## WRITTEN PROBLEM
For each line of the data below that holds "part", copy the line.

-- begin --

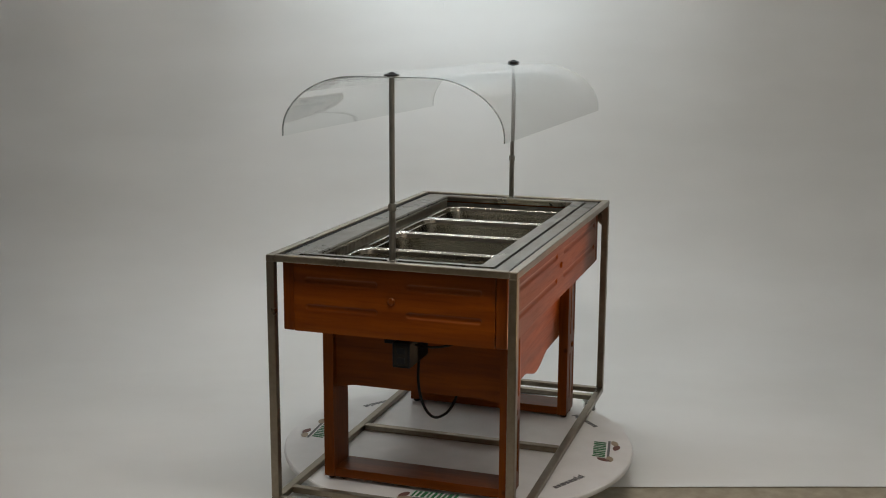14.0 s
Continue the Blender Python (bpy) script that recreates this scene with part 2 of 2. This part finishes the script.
# ---- the room ----
def room():
    tagged(part("floor", box(-2.6, 2.6, -6.0, 2.6, -0.1, 0.0), FLOOR), "tan vinyl floor of a studio room", "floor", kind="structure")
    # seamless paper: lies on the floor, sweeps up and hangs behind; its front edge is cut askew
    loops = []
    for k in range(61):
        x = -2.58 + 5.16 * k / 60
        front = -0.134 + 0.03 * x if x > 0.3 else -1.6
        row = [(x, front, 0.003 + 0.0012 * math.exp(-((x - 1.25) / 0.12) ** 2)), (x, front + 0.07, 0.003), (x, 0.2, 0.003), (x, 0.42, 0.004),
               (x, 0.50, 0.012 if x > 0.9 else 0.004), (x, 0.60, 0.004)]
        lift = 0.003 * math.sin(x * 3.1) + 0.003 * math.sin(x * 7.3 + 1)
        row.append((x, 1.0, 0.003))
        for i in range(13):
            a = math.pi / 2 * i / 12
            row.append((x, 1.3 + 0.8 * math.sin(a) + lift, 0.003 + 0.8 * (1 - math.cos(a))))
        row += [(x, 2.1 + lift * 2, 1.4), (x, 2.1 + lift * 2, 2.0), (x, 2.1, 2.75)]
        loops.append(row)
    bm = bmesh.new()
    vs = [[bm.verts.new(p) for p in row] for row in loops]
    for a, b in zip(vs, vs[1:]):
        for i in range(len(a) - 1):
            bm.faces.new((a[i], b[i], b[i + 1], a[i + 1]))
    paper = part("backdrop", bm, PAPER, smooth=True)
    tagged(paper, "white seamless paper backdrop sweeping down onto the floor", "backdrop", kind="structure")
    # Unseen walls added to close the room; the white ones bounce fill light.
    for name, b in (("wall_north", (-2.7, 2.7, 2.6, 2.7, -0.1, 2.9)), ("wall_south", (-2.7, 2.7, -6.1, -6.0, -0.1, 2.9)),
                    ("wall_west", (-2.7, -2.6, -6.0, 2.6, -0.1, 2.9)), ("wall_east", (2.6, 2.7, -6.0, 2.6, -0.1, 2.9))):
        # The west wall is made darker to cut light from the left.
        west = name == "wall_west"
        tagged(part(name, box(*b), LIGHT_CUT_WALL if west else WALL), "unseen grey room wall, darkened to cut light from the left" if west else "plain white room wall, added unseen to bounce light", "wall", kind="structure")
    tagged(part("ceiling", box(-2.6, 2.6, -6.0, 2.6, 2.8, 2.9), WALL), "plain white ceiling of the room", "ceiling", kind="structure")


def cord():
    c = part("cord", sweep([(-0.11, 2.02, 1.706 + 0.2187 * i) for i in range(6)], 0.0022, 6), WHITE)
    return tagged(c, "thin pale cord hanging before the backdrop", "cord")


def batten(at, half):
    x, y, z = at
    lamp = thing("ceiling_light", "white fluorescent batten light hung from the ceiling", "light", "ceiling battens")
    part("housing", box(-half, half, -0.045, 0.045, 0.0, 0.06, 0.008), ENAMEL, lamp)
    for sx in (-0.5, 0.5):
        part("hanger", box(sx - 0.01, sx + 0.01, -0.01, 0.01, 0.055, 2.80 - z), ENAMEL, lamp)
    for sx in (0.015 - half, half - 0.015):
        part("end_cap", box(sx - 0.015, sx + 0.015, -0.02, 0.02, -0.045, 0.005, 0.004), ENAMEL, lamp)
    bm = bmesh.new()
    bmesh.ops.create_cone(bm, cap_ends=True, segments=14, radius1=0.013, radius2=0.013, depth=2 * half - 0.06,
                          matrix=pose(0, 0, -0.028, 0, 90, 0))
    part("tube", bm, TUBE_GLOW, lamp, "glowing white tube", smooth=True)
    return place(lamp, x, y, z)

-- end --

## OUTPUT BELOW
Continue the Blender Python (bpy) script that recreates this scene with part 2 of 2. This part finishes the script.
    tagged(part("floor", box(-2.6, 2.6, -6.0, 2.6, -0.1, 0.0), FLOOR), "tan vinyl floor of a studio room", "floor", kind="structure")
    paper = part("backdrop", bm, PAPER, smooth=True)
        tagged(part(name, box(*b), LIGHT_CUT_WALL if west else WALL), "unseen grey room wall, darkened to cut light from the left" if west else "plain white room wall, added unseen to bounce light", "wall", kind="structure")
    tagged(part("ceiling", box(-2.6, 2.6, -6.0, 2.6, 2.8, 2.9), WALL), "plain white ceiling of the room", "ceiling", kind="structure")
    c = part("cord", sweep([(-0.11, 2.02, 1.706 + 0.2187 * i) for i in range(6)], 0.0022, 6), WHITE)
    part("housing", box(-half, half, -0.045, 0.045, 0.0, 0.06, 0.008), ENAMEL, lamp)
        part("hanger", box(sx - 0.01, sx + 0.01, -0.01, 0.01, 0.055, 2.80 - z), ENAMEL, lamp)
        part("end_cap", box(sx - 0.015, sx + 0.015, -0.02, 0.02, -0.045, 0.005, 0.004), ENAMEL, lamp)
    part("tube", bm, TUBE_GLOW, lamp, "glowing white tube", smooth=True)